While the interface hadn't changed, IBM did have to change how the keys were addressed in the ROM, especially as there were 18 more keys available. There were some programs that had difficulty with the new keyboard. Which ones did and could you fix them by using the 83-key keyboard?
 
No program should have had problems with the extended keyboard.

The 5150 and the first 5160s used the 83 key keyboard, which speaks 'scan code set 1'.

The 5170 had an 84 key keyboard with some small changes. It speaks 'scan code set 2'. Scan code set 2 is quite a bit different than scan code set 1.

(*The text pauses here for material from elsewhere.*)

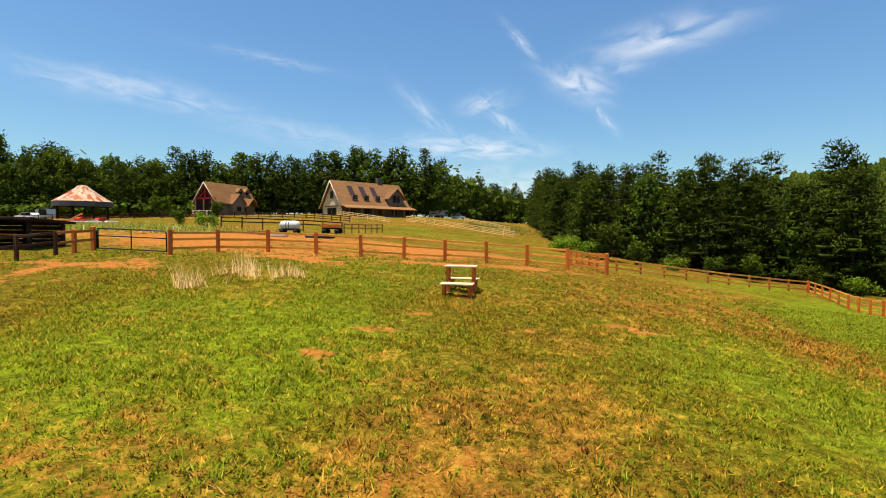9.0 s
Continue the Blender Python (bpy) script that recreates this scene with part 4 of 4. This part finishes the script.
# cross gable to the front
bm = bmesh.new()
cg = [(-2.7, 0), (2.7, 0), (2.7, 2.3), (0, 4.7), (-2.7, 2.3)]
for yy in (0, 5.5):
    for px, pz in cg:
        bm.verts.new((px, yy, pz))
bm.verts.ensure_lookup_table()
v = bm.verts
bm.faces.new(v[:5])
bm.faces.new(v[5:][::-1])
for i in range(5):
    bm.faces.new((v[i], v[i + 5], v[(i + 1) % 5 + 5], v[(i + 1) % 5]))
part("cross_gable", finish("cross_gable", bm, M_SIDING), house, pose(18.3, 0.25, HE + 0.3))
for s in (-1, 1):
    part("gable_roof", prism_mesh("gable_roof", [(0, 4.75), (s * 3.3, 1.75), (s * 3.3, 2.0), (0, 5.05)], 5.8, M_SHINGLE), house, pose(18.3, -0.6, HE + 0.35))
window_at(house, pose(18.3, 0.16, HE + 2.3), 2.4, 2.0, M_TRIM)
part("chimney", box_mesh("chimney", (1.5, 1.3, 3.6), M_FASCIA, 0.05), house, pose(16.0, HW / 2 + 0.4, HE + HR))
# stone gable end
window_at(house, pose(-0.05, HW / 2, HE + 2.9, 0, 0, -90), 1.3, 1.9, M_TRIM)
window_at(house, pose(-0.05, HW / 2, 1.0, 0, 0, -90), 4.6, 2.2, M_TRIM)
part("hood", prism_mesh("hood", [(-3.4, 0), (3.4, 0), (3.4, 0.3), (-3.4, 0.3)], 1.5, M_TRIM), house, pose(-0.1, HW / 2, HE - 0.4, 20, 0, -90))

CL, CW, CE, CR = 17.6, 8.0, 4.4, 5.6
cabin = gable_house("timber cabin with brown shingle roof and red porch timbers", -89.8, 173.4, 80.8, CL, CW, CE, CR, 0.8, M_SIDING, M_SHED, M_SHINGLE, 0.4)
part("tie_beam", box_mesh("tie_beam", (0.35, CW + 0.2, 0.45), M_REDPAINT), cabin, pose(-0.2, CW / 2, CE + 0.6))
for s in (-1, 1):
    part("truss_brace", tube_mesh("truss_brace", [(-0.15, CW / 2 + s * 2.6, CE + 0.6), (-0.15, CW / 2, CE + 3.2)], 0.14, M_REDPAINT, 4), cabin)
part("king_post", box_mesh("king_post", (0.3, 0.3, 4.2), M_REDPAINT), cabin, pose(-0.2, CW / 2, CE + 2.6))
for yy in (0.4, 2.2, 5.4, CW - 0.5):
    part("porch_pier", box_mesh("porch_pier", (0.45, 0.45, 1.5), M_CREAM, 0.03), cabin, pose(-1.5, yy, 0.55))
part("porch_rail", box_mesh("porch_rail", (0.2, CW - 0.6, 0.16), M_CREAM), cabin, pose(-1.5, CW / 2, 1.15))
for yy in (0.8, CW / 2, CW - 0.8):
    part("porch_post", box_mesh("porch_post", (0.35, 0.35, CE + 0.6), M_TRIM), cabin, pose(-0.8, yy, CE / 2))
bm = bmesh.new()
cg = [(-2.6, -0.5), (2.6, -0.5), (2.6, 4.0), (0, 6.6), (-2.6, 4.0)]
for yy in (-1.4, 4.5):
    for px, pz in cg:
        bm.verts.new((px, yy, pz))
bm.verts.ensure_lookup_table()
v = bm.verts
bm.faces.new(v[:5])
bm.faces.new(v[5:][::-1])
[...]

The extended keyboard came along with the PS/2 line. It speaks scan code set 3. Scan code set 3 is an extension of set 2.

Now, here is where the fun comes in. Extended keyboards support a superset of functions of scan code set 2, so you can use them on an AT unmodified. Some of the extended keyboards are also intelligent enough to sense when the host machine speaks scan code set 1, and will dumb down to that.

Even if the keyboard can physically talk to the machine, the machine has to understand what is being said. The classic example is when you put an extended keyboard on a first revision IBM PC AT. That machine came with a keyboard that only had 10 function keys, while the extended keyboard came with 12. In that case the keyboard still sends scan codes for F11 and F12, but the BIOS routine doesn't recognize the scan codes and hence does not conver them to anything useful. Your own software can hook the keyboard interrupt handler and fix that, but by default the keys are dead.

So how do all of those nifty multi-media keys on a modern keyboard work? Same way ... they send unique scan codes to the machine. The machine's BIOS doesn't know them so it ignores them. However the OS (Windows usually) can interpret them just fine using software.

Another note: LEDs vs no LEDs. PC and XT class machine BIOSes speak scan code set 1, which does not allow the machine to control the keyboard. (At least not to the extent of turning LEDs on and off in the standard way.) That was one of the improvements in scan code set 2.

Edit:

Forgot to mention ... On the keyboards that dumb themselves down to speak scan code set 1, it looks like the extra keys have the same scan codes as the existing keys. For example, the machine just sees 'left arrow' and can't tell that it came from the numeric keypad vs. the cursor keypad. A simple BASIC program will show you the scan codes if you want to experiment.